-- START OF Source records --

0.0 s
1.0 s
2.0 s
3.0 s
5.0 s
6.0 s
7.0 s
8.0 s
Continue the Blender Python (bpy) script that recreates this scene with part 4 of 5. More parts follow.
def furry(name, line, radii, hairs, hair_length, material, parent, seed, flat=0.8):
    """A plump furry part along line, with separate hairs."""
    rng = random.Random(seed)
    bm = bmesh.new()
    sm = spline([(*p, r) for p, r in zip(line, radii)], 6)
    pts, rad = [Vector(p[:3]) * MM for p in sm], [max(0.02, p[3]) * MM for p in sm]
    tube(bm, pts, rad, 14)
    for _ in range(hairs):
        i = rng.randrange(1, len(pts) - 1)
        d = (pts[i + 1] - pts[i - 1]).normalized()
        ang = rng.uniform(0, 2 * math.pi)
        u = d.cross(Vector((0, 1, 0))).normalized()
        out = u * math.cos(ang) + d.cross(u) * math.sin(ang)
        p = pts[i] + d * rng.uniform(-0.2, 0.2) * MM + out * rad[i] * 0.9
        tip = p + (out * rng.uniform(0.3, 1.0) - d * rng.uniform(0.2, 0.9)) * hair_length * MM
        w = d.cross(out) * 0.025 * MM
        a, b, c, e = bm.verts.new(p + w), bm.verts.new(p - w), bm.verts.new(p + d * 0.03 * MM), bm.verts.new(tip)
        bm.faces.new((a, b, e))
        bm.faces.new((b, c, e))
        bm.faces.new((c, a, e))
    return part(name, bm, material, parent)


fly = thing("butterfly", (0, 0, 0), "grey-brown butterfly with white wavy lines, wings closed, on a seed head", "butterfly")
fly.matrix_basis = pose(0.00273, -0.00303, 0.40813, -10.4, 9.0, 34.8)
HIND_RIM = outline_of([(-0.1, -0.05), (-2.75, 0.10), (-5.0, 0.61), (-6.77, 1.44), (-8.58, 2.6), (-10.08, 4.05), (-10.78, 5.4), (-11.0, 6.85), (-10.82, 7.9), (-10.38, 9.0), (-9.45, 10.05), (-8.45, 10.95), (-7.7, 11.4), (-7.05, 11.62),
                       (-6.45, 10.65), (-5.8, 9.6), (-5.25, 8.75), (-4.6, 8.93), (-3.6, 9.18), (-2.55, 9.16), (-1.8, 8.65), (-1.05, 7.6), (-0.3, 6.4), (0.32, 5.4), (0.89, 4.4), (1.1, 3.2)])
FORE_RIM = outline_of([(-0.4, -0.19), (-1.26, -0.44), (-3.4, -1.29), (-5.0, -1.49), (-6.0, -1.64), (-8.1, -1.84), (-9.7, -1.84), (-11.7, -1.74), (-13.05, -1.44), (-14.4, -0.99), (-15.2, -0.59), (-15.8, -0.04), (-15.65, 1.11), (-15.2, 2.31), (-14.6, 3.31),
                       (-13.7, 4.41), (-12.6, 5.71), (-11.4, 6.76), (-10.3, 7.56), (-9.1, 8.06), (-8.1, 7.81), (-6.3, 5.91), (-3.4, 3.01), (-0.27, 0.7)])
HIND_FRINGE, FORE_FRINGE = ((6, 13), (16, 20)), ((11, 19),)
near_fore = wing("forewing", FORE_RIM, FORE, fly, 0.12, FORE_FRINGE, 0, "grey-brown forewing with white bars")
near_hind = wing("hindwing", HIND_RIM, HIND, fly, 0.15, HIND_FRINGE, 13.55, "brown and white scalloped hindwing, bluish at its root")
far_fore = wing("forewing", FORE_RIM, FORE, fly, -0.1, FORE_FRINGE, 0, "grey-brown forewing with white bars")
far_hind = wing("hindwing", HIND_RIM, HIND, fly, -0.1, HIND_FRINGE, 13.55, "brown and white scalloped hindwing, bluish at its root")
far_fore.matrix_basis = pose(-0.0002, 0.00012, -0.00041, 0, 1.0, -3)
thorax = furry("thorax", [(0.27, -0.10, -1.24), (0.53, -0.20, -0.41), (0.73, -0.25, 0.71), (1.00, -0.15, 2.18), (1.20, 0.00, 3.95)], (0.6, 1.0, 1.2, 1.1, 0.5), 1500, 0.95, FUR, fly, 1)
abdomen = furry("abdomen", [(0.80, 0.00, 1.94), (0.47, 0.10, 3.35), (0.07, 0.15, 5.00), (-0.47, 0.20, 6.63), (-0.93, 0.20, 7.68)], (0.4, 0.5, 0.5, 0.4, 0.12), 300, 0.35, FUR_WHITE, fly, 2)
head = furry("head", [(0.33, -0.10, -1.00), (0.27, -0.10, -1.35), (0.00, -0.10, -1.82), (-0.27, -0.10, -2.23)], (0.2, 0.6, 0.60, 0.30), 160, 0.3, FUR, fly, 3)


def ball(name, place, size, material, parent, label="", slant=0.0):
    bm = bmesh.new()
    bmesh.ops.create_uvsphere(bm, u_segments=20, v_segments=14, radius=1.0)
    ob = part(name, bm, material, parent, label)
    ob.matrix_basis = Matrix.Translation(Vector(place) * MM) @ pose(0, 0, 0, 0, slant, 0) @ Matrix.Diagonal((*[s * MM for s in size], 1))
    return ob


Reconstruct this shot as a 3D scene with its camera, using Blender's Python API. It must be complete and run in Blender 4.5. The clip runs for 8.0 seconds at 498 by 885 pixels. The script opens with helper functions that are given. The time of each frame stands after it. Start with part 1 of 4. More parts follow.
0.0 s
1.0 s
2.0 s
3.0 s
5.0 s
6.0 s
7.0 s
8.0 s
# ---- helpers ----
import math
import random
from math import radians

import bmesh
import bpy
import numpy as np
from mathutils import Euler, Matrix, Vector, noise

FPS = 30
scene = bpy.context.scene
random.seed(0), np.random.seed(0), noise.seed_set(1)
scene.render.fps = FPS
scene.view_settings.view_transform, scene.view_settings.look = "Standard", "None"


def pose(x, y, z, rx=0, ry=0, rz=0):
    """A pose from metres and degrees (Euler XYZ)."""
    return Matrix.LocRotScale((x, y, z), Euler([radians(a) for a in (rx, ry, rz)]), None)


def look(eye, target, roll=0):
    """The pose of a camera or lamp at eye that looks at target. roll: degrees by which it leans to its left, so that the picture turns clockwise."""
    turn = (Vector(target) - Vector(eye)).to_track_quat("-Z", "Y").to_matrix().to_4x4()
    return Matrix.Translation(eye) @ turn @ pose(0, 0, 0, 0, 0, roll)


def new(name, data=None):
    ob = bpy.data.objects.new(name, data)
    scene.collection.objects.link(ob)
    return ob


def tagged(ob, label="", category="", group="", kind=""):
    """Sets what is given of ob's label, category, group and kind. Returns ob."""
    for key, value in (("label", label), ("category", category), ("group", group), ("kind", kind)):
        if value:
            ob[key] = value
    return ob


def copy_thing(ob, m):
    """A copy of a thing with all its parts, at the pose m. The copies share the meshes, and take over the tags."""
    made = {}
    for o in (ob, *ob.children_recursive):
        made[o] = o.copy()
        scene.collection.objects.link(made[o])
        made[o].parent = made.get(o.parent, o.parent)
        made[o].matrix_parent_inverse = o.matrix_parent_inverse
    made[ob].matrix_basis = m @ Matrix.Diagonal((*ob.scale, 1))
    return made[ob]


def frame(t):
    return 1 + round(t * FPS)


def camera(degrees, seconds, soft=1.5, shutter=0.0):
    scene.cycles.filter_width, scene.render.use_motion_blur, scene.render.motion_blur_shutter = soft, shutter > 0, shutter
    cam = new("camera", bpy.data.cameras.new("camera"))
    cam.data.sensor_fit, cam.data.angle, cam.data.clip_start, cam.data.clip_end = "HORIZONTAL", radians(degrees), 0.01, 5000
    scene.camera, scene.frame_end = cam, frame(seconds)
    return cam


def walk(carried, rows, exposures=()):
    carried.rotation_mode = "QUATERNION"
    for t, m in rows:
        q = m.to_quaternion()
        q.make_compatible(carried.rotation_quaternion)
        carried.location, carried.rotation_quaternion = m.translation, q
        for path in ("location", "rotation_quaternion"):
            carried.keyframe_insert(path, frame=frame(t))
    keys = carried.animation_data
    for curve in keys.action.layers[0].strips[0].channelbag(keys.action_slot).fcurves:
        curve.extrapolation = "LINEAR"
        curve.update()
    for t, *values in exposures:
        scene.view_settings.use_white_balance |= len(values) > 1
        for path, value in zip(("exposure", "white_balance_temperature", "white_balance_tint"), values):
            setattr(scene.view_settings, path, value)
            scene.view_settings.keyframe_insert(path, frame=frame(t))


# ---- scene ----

-- END OF Source records --

## Task prompt
Count the lines above in which the word "parts" appears, then state only that count.

## Result for this task
3